Everything we knew from life suggested that America could do what it liked and Australia would behave like the client state it always was”, remarks Felix Moore (p.50), who also characterises Australia’s security service ASIO as “the CIA’s bum boys”. He knows that the young woman whose life he is researching will as likely, if caught, end up in an American jail as an Australian one.
Amnesia. The very title suggests a reminder not to forget what has happened in the recent past to shape Australia. So, as Felix Moore sets about researching, and as he recalls episodes in his past relationship with Gaby’s mother Celine, and as he is hustled for results by the ambiguous and sinister Woody, we think we are in for a highly political novel satirising Australian-American relations.
And so we are – but not quite in the manner we expect.
Carey is a master of the unexpected switch, after all. The first third Amnesia is narrated in the first person by Felix Moore, ever ready to spout his political views. Thereafter, it switches into a different mode, with an omniscient narrator mingling with the voices of mother Celine and daughter Gaby as they emerge through the documents and recorded interviews that are Felix’s research materials.
Having set up the issue of American cultural colonialism in Australia, Carey warns against a different sort of amnesia – the sort that would forget what political Australia is really made of in the first place. For in Gaby’s parents, radical leftie actress Celine and middle-of-the-road Labor Party hack Sandy Quinn, Carey ruthlessly dramatises the disunity and political impotence of the Australian left (a bit like the New Zealand left at the moment). Celine is almost “radical chic”, resenting the fact that she has to live among real working class people in the Melbourne suburb of Coburg. “She would rather die than have a backyard, or a Hills Hoist or a barbecue or a privet hedge” remarks the omniscient narrator (p.171). She rows endlessly with her husband Sandy; and Sandy in turn is appalled that their daughter Gaby is sucked in by utopian greenies who don’t know the reality of politics. Alienated from both parents much of the time, Gaby draws closer to the guy who teaches her how powerful a tool computer hacking can be.
And as Gaby’s fate unravels (with a couple of powerful twists en route), Carey paints a hard, bitter picture of a hellish life in the poorer Australian suburbs, sometimes mingled with the rage of the daughter who feels both her parents have let her down. Her thoughts turn apocalyptic and destructive as when she observes:
 The stupid magpies went on carolling and the stupid sky was a cloudless blue and the stupid Sydney Road continued to carry its trucks and cars north across the dreary bluestone plains made in days when volcanoes vomited across the future suburbs, and streams of lava ran like toffee, pooling in the hollows up to sixty metres deep. Liquid basalt spewed from her chest and rolled down the Merri Creek, boiling eels, and sending blazing wallabies to spread fire through bush.” (p.211)

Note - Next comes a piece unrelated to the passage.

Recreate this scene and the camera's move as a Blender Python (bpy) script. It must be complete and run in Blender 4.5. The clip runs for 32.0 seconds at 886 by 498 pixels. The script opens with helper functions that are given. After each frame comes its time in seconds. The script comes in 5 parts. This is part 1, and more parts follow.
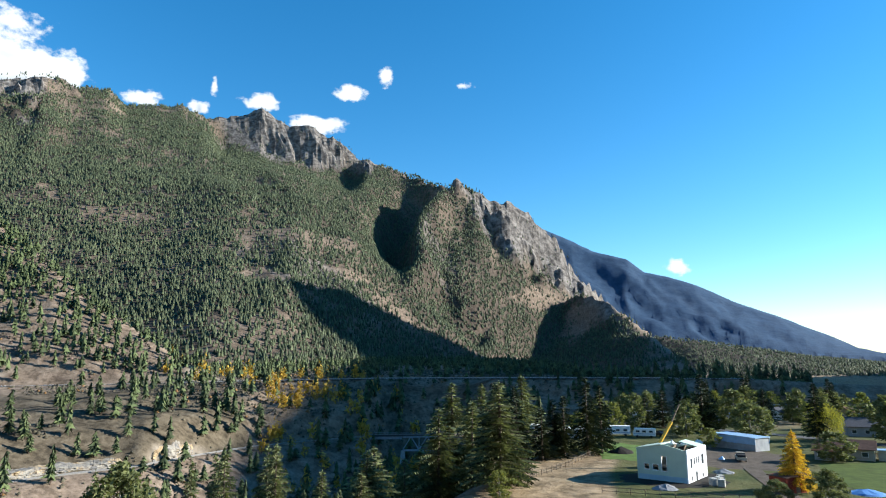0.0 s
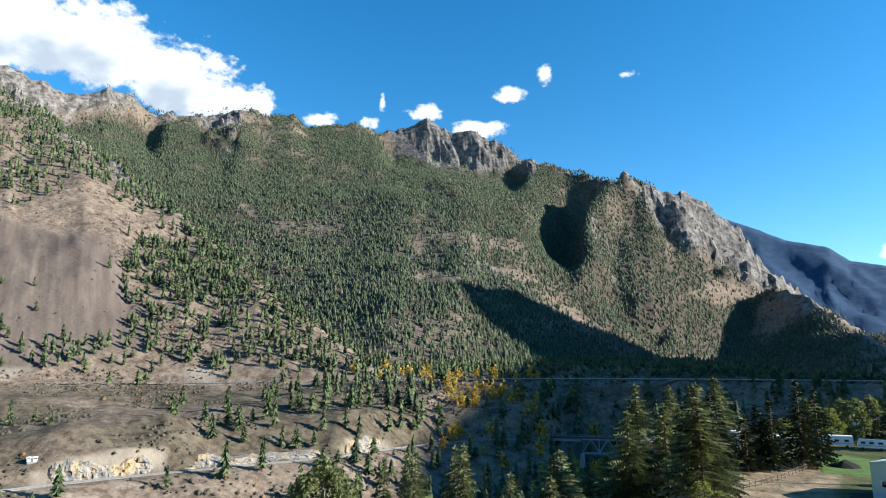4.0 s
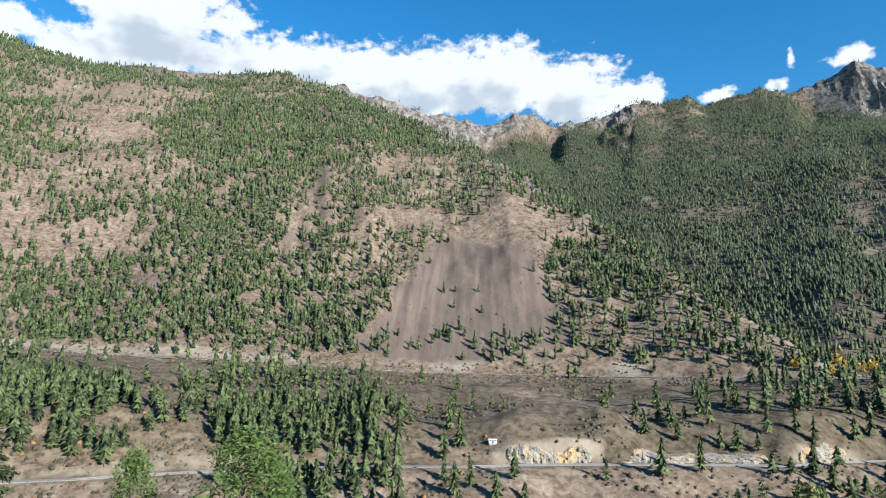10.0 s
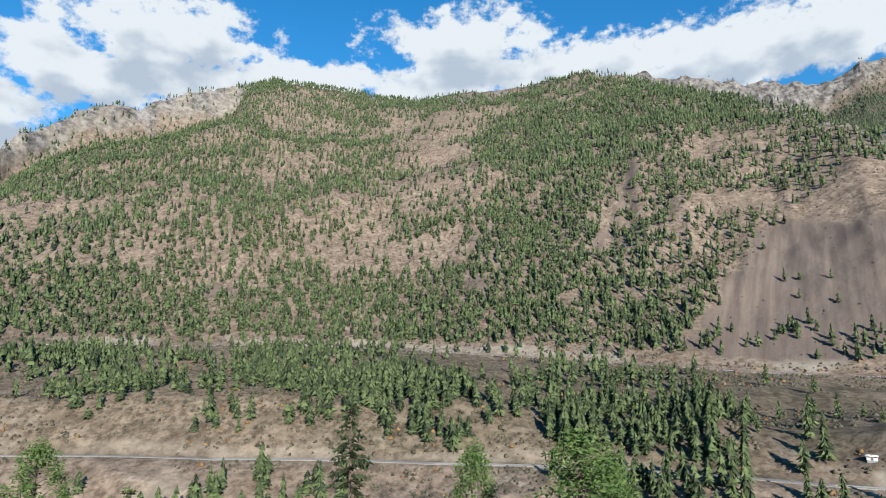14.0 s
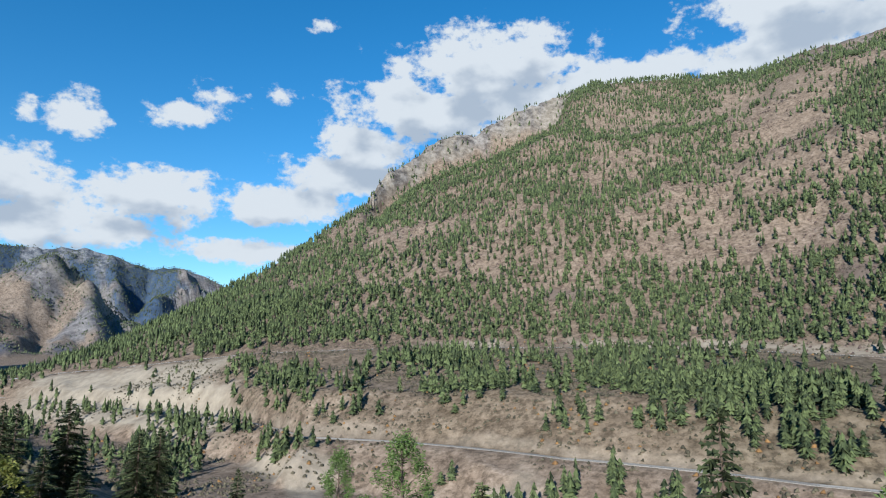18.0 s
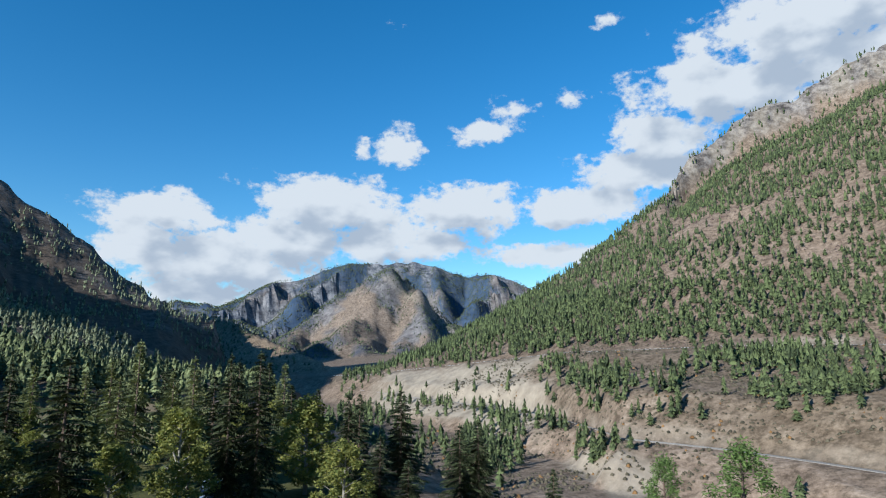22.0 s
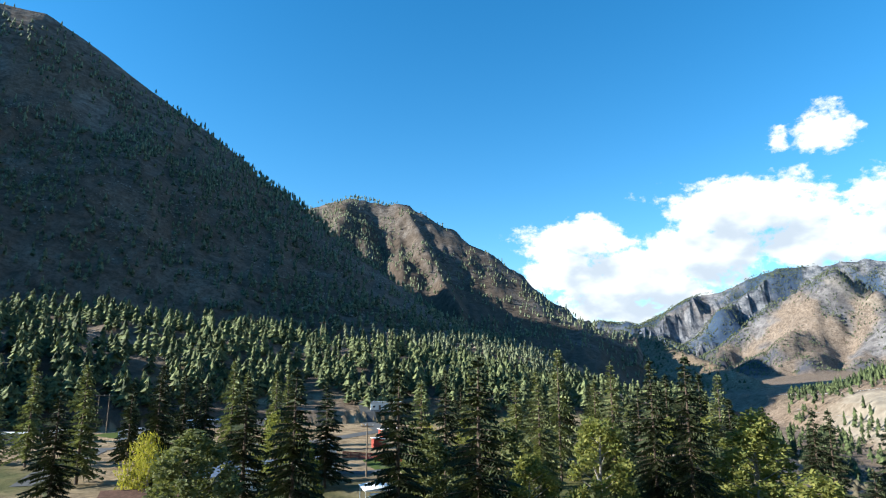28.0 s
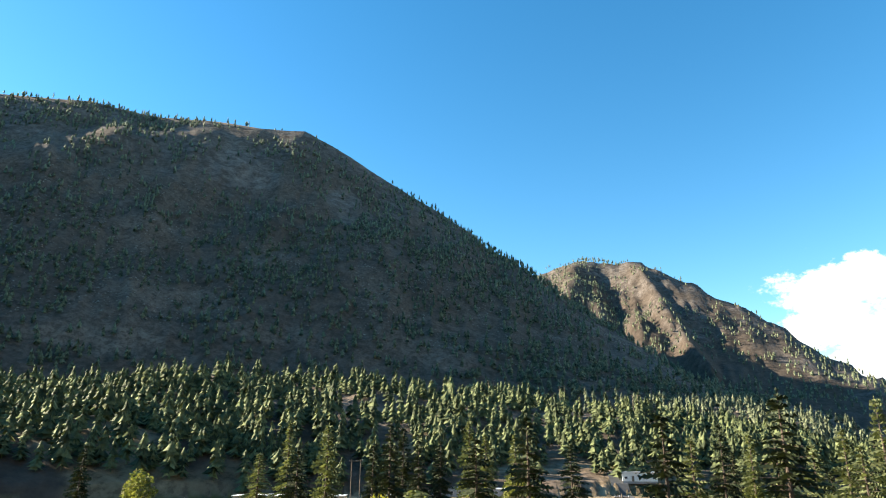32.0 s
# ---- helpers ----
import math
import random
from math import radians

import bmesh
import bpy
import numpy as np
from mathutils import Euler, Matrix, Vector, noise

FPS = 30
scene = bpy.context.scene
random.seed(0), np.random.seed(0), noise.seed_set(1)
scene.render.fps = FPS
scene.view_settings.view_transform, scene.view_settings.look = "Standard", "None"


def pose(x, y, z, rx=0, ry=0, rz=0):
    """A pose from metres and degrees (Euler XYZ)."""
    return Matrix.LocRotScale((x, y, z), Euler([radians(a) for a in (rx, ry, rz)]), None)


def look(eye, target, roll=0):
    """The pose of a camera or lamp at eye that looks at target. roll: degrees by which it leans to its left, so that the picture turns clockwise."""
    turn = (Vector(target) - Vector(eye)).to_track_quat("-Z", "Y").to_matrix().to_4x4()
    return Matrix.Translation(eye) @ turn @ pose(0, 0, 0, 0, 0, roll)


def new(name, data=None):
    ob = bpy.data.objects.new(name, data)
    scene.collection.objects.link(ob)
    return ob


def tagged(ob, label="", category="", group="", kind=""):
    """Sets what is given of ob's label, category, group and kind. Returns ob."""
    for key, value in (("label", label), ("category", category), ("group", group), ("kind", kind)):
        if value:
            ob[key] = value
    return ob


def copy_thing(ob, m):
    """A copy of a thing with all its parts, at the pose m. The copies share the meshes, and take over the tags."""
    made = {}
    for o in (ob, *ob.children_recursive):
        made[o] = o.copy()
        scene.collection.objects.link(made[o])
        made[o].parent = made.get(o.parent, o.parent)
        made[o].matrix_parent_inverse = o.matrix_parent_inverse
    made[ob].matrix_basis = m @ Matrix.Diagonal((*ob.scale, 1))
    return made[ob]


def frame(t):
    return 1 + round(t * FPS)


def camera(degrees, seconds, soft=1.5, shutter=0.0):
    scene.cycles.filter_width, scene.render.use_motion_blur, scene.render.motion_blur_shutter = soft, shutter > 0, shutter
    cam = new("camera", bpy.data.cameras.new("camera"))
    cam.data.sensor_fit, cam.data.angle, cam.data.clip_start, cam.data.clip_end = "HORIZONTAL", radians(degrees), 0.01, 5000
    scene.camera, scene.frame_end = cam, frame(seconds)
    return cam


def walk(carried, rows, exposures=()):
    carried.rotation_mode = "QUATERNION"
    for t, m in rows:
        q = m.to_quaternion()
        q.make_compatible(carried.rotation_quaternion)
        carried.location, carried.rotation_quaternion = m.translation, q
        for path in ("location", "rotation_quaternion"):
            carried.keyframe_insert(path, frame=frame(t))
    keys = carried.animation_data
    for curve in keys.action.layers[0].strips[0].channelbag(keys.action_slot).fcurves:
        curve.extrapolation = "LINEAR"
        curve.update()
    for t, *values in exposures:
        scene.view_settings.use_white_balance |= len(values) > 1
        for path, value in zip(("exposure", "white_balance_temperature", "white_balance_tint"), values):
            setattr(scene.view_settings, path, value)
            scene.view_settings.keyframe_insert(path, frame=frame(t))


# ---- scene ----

It is characteristic of Carey to start at one point and proceed to take you somewhere quite unexpected. In Amnesia, having registered his protest at Australia’s inability to control its own fate on the world stage, he proceeds to pick apart the weaknesses of Australians themselves.
This is one of his best novels, as funny as it is tragic (especially in the figure of dogged and put-upon Felix Moore), surprising, and hard-nosed in its details even when it is taking the piss.